Reproduce nothing but the lines from the start of the material through the line that includes "import random", both ends included, and omit every picture.
── MATERIAL
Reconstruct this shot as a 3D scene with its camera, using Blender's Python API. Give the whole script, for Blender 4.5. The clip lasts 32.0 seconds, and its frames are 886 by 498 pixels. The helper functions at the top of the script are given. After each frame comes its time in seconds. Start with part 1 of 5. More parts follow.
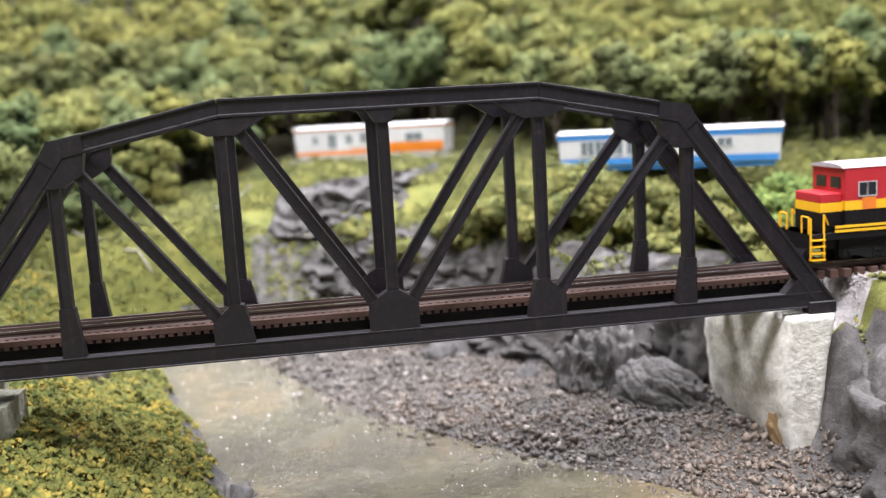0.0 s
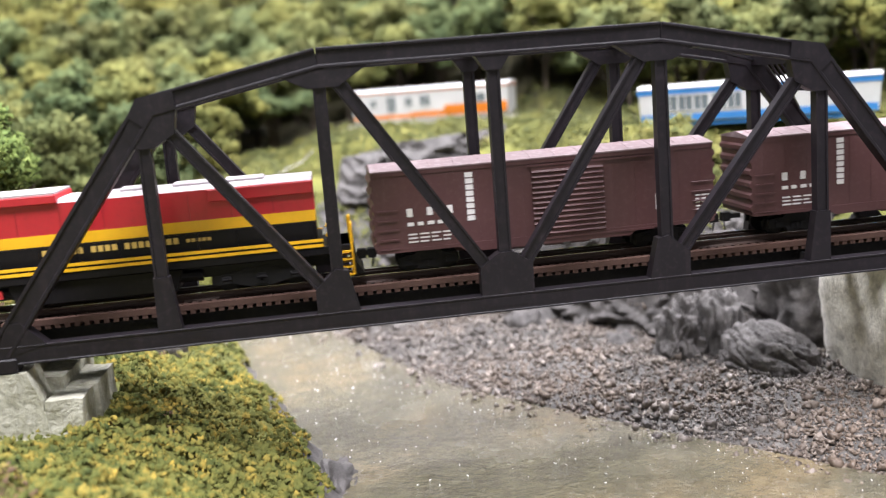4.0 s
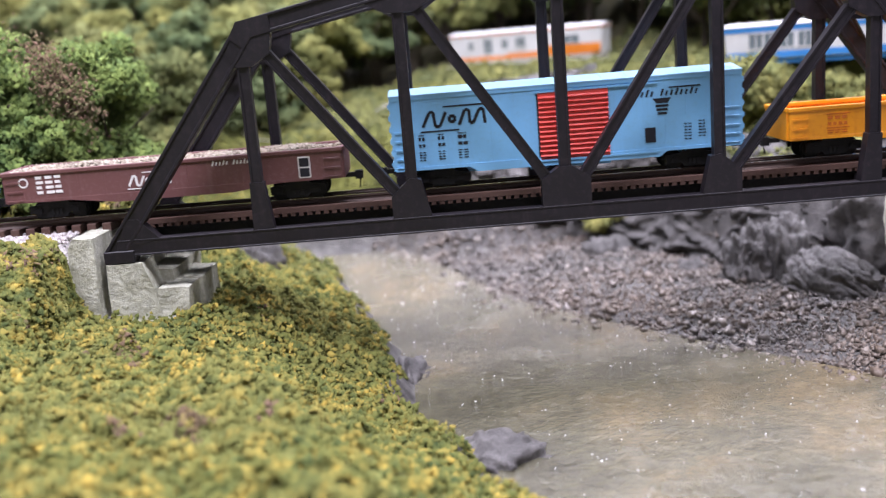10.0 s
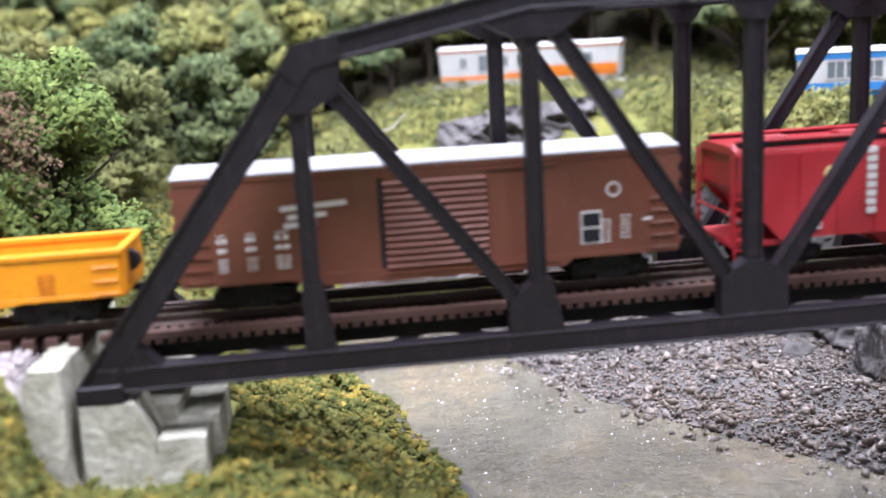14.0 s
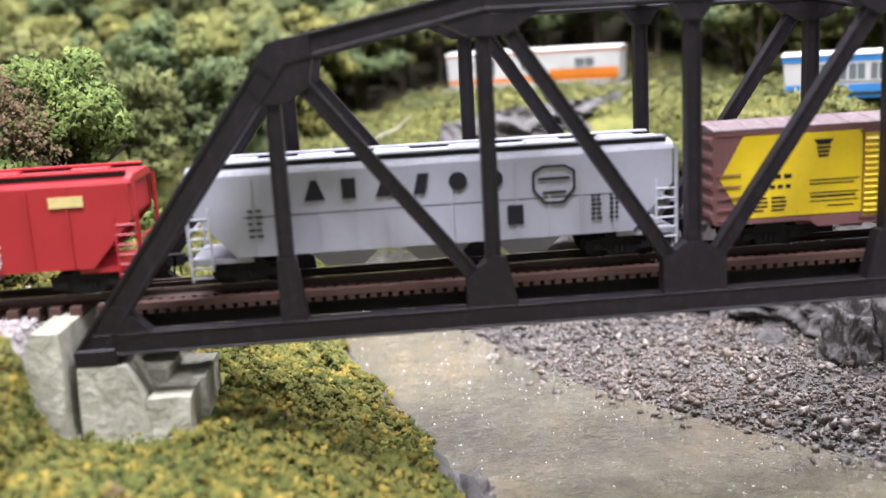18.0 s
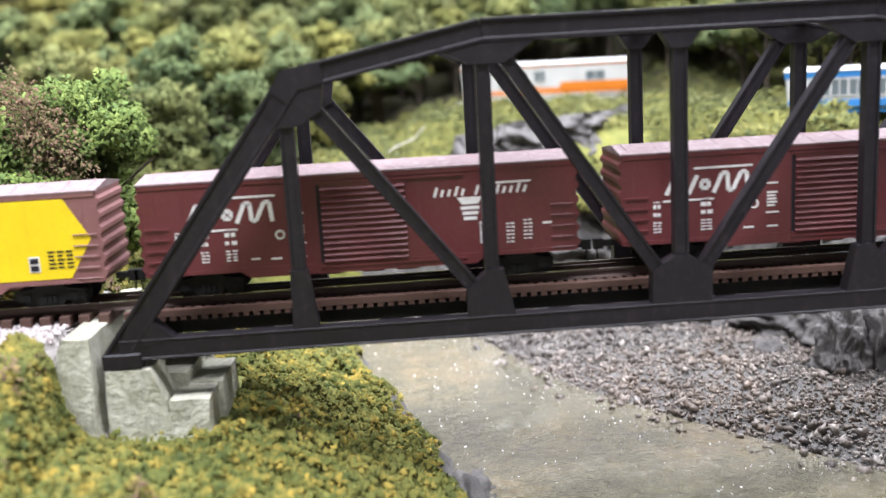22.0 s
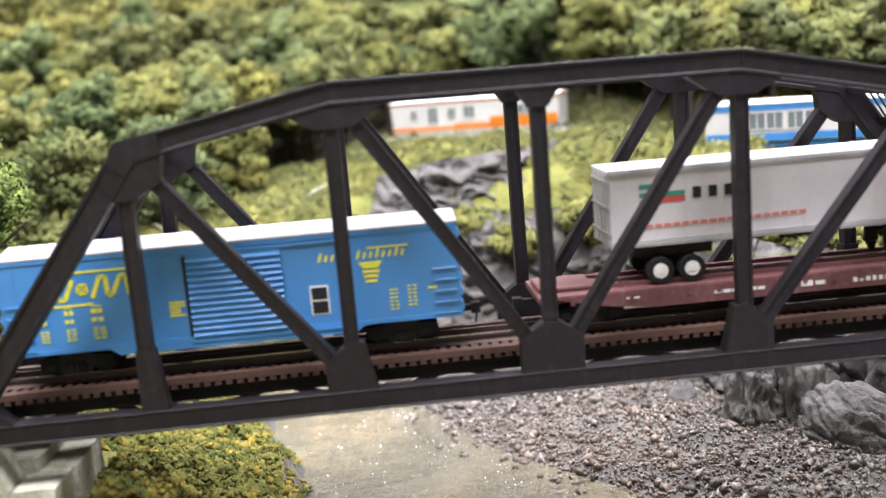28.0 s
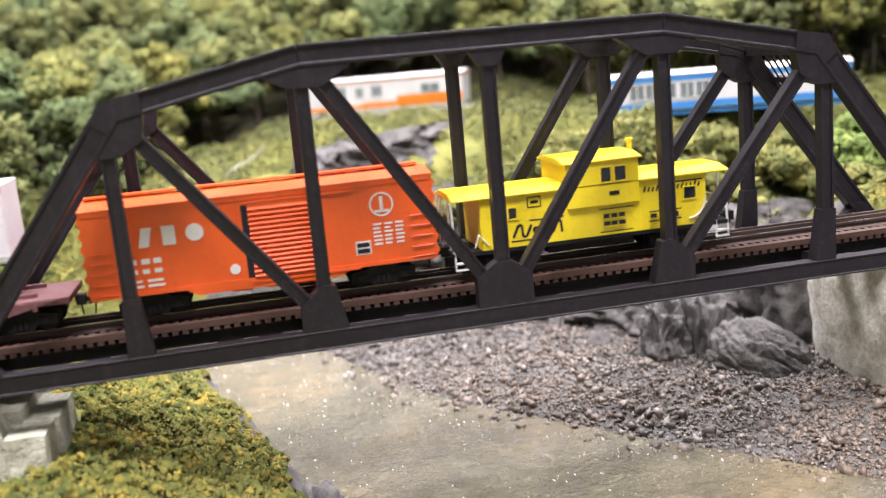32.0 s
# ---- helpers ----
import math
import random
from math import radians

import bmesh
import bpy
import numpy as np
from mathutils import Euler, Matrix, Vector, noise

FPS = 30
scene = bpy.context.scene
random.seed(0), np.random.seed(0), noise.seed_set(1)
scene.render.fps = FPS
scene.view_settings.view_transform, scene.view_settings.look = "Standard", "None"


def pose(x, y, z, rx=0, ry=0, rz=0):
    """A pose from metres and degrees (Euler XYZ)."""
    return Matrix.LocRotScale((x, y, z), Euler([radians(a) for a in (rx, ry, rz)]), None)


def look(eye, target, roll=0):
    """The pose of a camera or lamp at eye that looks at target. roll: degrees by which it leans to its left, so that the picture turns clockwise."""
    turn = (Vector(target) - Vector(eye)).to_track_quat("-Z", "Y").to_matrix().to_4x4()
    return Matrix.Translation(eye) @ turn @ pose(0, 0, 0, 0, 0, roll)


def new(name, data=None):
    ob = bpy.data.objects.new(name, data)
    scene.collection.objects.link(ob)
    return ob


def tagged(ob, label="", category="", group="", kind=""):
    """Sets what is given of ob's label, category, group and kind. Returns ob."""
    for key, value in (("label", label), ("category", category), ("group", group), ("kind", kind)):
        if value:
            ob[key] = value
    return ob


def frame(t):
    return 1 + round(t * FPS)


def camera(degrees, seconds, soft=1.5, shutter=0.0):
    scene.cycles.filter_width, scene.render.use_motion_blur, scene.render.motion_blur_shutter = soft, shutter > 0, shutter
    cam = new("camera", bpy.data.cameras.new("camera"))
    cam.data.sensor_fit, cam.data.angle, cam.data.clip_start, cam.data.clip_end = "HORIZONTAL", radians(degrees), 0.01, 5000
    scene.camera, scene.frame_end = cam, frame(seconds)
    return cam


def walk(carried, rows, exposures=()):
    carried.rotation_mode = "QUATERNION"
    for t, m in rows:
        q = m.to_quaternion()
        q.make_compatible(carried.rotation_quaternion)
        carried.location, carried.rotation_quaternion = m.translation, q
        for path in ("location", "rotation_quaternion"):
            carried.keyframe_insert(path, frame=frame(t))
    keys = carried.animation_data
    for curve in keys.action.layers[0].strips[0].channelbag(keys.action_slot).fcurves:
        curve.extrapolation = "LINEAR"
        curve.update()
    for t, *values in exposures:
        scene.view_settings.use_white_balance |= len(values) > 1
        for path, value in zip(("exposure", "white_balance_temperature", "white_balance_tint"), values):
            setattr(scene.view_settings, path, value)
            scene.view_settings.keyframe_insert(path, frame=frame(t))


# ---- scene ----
cam = camera(49.04, 32.0, 1.25, 0.2)
# seconds, eye, target, roll
PATH = [
    (0, (-0.02344, -0.25523, 0.11972), (0.01965, 0.03831, 0.07521), -3.249),
    (0.5, (-0.02260, -0.24334, 0.11972), (0.01034, 0.05170, 0.07650), -3.279),
    (1, (-0.02717, -0.24234, 0.11832), (0.00280, 0.05294, 0.07465), -3.283),
    (1.5, (-0.02969, -0.25065, 0.11857), (0.00355, 0.04412, 0.07380), -3.106),
    (2, (-0.03922, -0.25106, 0.11822), (-0.00601, 0.04362, 0.07286), -3.497),
    (2.5, (-0.04961, -0.23906, 0.11562), (-0.01515, 0.05504, 0.06752), -3.679),
    (3, (-0.04971, -0.23397, 0.11683), (-0.01675, 0.05988, 0.06614), -4.055),
    (3.5, (-0.04493, -0.23528, 0.11540), (-0.01178, 0.05845, 0.06420), -4.380),
    (5.5, (-0.04175, -0.22955, 0.11516), (-0.00683, 0.06234, 0.05529), -5.305),
    (6, (-0.04378, -0.22967, 0.11532), (-0.01083, 0.06227, 0.05459), -5.345),
    (6.5, (-0.04261, -0.22985, 0.11535), (-0.01116, 0.06203, 0.05361), -5.286),
    (7, (-0.04483, -0.23454, 0.11808), (-0.01817, 0.05798, 0.05711), -5.456),
    (7.5, (-0.04063, -0.24049, 0.11583), (-0.01547, 0.05212, 0.05463), -5.236),
    (8, (-0.03742, -0.24664, 0.11308), (-0.01821, 0.04632, 0.05138), -5.227),
    (8.5, (-0.03372, -0.25780, 0.11368), (-0.02113, 0.03576, 0.05312), -5.236),
    (9, (-0.02962, -0.26495, 0.11347), (-0.02259, 0.02858, 0.05192), -5.056),
    (9.5, (-0.02607, -0.26824, 0.11248), (-0.02606, 0.02545, 0.05127), -4.951),
    (10, (-0.03342, -0.26142, 0.10658), (-0.03519, 0.03192, 0.04376), -4.662),
    (10.5, (-0.03699, -0.26438, 0.10412), (-0.03836, 0.02923, 0.04252), -4.809),
    (11, (-0.04127, -0.26583, 0.10996), (-0.03941, 0.02826, 0.05074), -5.025),
    (11.5, (-0.04124, -0.26514, 0.10814), (-0.03753, 0.02954, 0.05200), -5.138),
    (12, (-0.05172, -0.26395, 0.11042), (-0.04867, 0.03011, 0.05109), -4.758),
    (12.5, (-0.06597, -0.24733, 0.10910), (-0.05490, 0.04661, 0.05016), -4.511),
    (13, (-0.08243, -0.22272, 0.10987), (-0.06605, 0.07041, 0.04818), -4.174),
    (13.5, (-0.10236, -0.19663, 0.11329), (-0.07889, 0.09589, 0.05100), -3.838),
    (14, (-0.07690, -0.17284, 0.11551), (-0.04792, 0.11885, 0.05164), -3.329),
    (14.5, (-0.05982, -0.18103, 0.11911), (-0.03199, 0.11084, 0.05555), -3.615),
    (16.5, (-0.05392, -0.20358, 0.11234), (-0.03646, 0.09151, 0.06118), -4.140),
    (17, (-0.05475, -0.20386, 0.11174), (-0.03281, 0.09093, 0.06059), -3.710),
    (17.5, (-0.05813, -0.19734, 0.11185), (-0.04297, 0.09697, 0.05570), -3.747),
    (18, (-0.06482, -0.19251, 0.11276), (-0.04583, 0.10066, 0.05203), -3.296),
    (18.5, (-0.07385, -0.18146, 0.11101), (-0.05450, 0.11036, 0.04414), -3.168),
    (19, (-0.07358, -0.17640, 0.11275), (-0.05743, 0.11625, 0.04877), -3.316),
    (19.5, (-0.06672, -0.18125, 0.11119), (-0.05130, 0.11237, 0.05156), -3.276),
    (20, (-0.06005, -0.19079, 0.11343), (-0.04410, 0.10241, 0.05194), -3.019),
    (20.5, (-0.05739, -0.19632, 0.11568), (-0.04336, 0.09716, 0.05506), -3.107),
    (21, (-0.06753, -0.19775, 0.11593), (-0.05314, 0.09590, 0.05623), -2.997),
    (21.5, (-0.06814, -0.19978, 0.11650), (-0.05561, 0.09384, 0.05628), -3.176),
    (22, (-0.06116, -0.20582, 0.11718), (-0.04888, 0.08804, 0.05807), -3.346),
    (22.5, (-0.05912, -0.20806, 0.11720), (-0.05051, 0.08555, 0.05621), -3.897),
    (23, (-0.05158, -0.21099, 0.11721), (-0.04276, 0.08315, 0.05887), -4.188),
    (23.5, (-0.03974, -0.20871, 0.11750), (-0.03302, 0.08652, 0.06468), -5.052),
    (24, (-0.03299, -0.20724, 0.12289), (-0.02379, 0.08723, 0.06630), -4.768),
    (24.5, (-0.03505, -0.20931, 0.11921), (-0.01738, 0.08578, 0.06811), -5.194),
    (25, (-0.03090, -0.20317, 0.11844), (-0.01409, 0.09145, 0.06444), -4.619),
    (25.5, (-0.04101, -0.20293, 0.11703), (-0.01831, 0.09270, 0.07140), -4.783),
    (27.5, (-0.03533, -0.19649, 0.12662), (-0.01585, 0.09713, 0.06828), -4.653),
    (28, (-0.03383, -0.19516, 0.12421), (-0.01529, 0.09936, 0.07022), -4.663),
    (28.5, (-0.03331, -0.19544, 0.12740), (-0.01333, 0.09766, 0.06661), -4.726),
    (29, (-0.03399, -0.19801, 0.12238), (-0.01018, 0.09589, 0.06709), -4.802),
    (29.5, (-0.03307, -0.19896, 0.12116), (-0.00966, 0.09449, 0.06335), -4.760),
    (30, (-0.03216, -0.19990, 0.12005), (0.00468, 0.09175, 0.06022), -4.713),
    (30.5, (-0.03344, -0.20087, 0.11398), (0.01345, 0.08892, 0.05215), -4.628),
    (31, (-0.03912, -0.20244, 0.11012), (0.01256, 0.08622, 0.04686), -4.706),
    (31.5, (-0.05098, -0.20551, 0.11290), (0.00539, 0.08284, 0.05225), -5.087),
    (32, (-0.05523, -0.21417, 0.11947), (0.00005, 0.07466, 0.06015), -5.213),
]
walk(cam, [(t, look(e, g, r)) for t, e, g, r in PATH],
     [(0, 0.04, 6200, 10), (3, 0.1, 6260, 11), (6, 0.08, 6260, 12), (10, -0.12, 5850, 19), (13, -0.12, 5560, 21), (14, 0.08, 5700, 16), (17, 0.04, 5960, 14), (20, 0.12, 6300, 13), (22, 0.16, 6000, 9), (23, 0.16, 6080, 10), (25, 0.18, 6250, 9), (28, 0.2, 6350, 11), (30, 0.26, 6400, 13), (32, 0.24, 6450, 14)])
cam.data.dof.use_dof, cam.data.dof.focus_distance, cam.data.dof.aperture_fstop = True, 0.26, 12.5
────
## EXERCISE RESULT
Reconstruct this shot as a 3D scene with its camera, using Blender's Python API. Give the whole script, for Blender 4.5. The clip lasts 32.0 seconds, and its frames are 886 by 498 pixels. The helper functions at the top of the script are given. After each frame comes its time in seconds. Start with part 1 of 5. More parts follow.
0.0 s
4.0 s
10.0 s
14.0 s
18.0 s
22.0 s
28.0 s
32.0 s
# ---- helpers ----
import math
import random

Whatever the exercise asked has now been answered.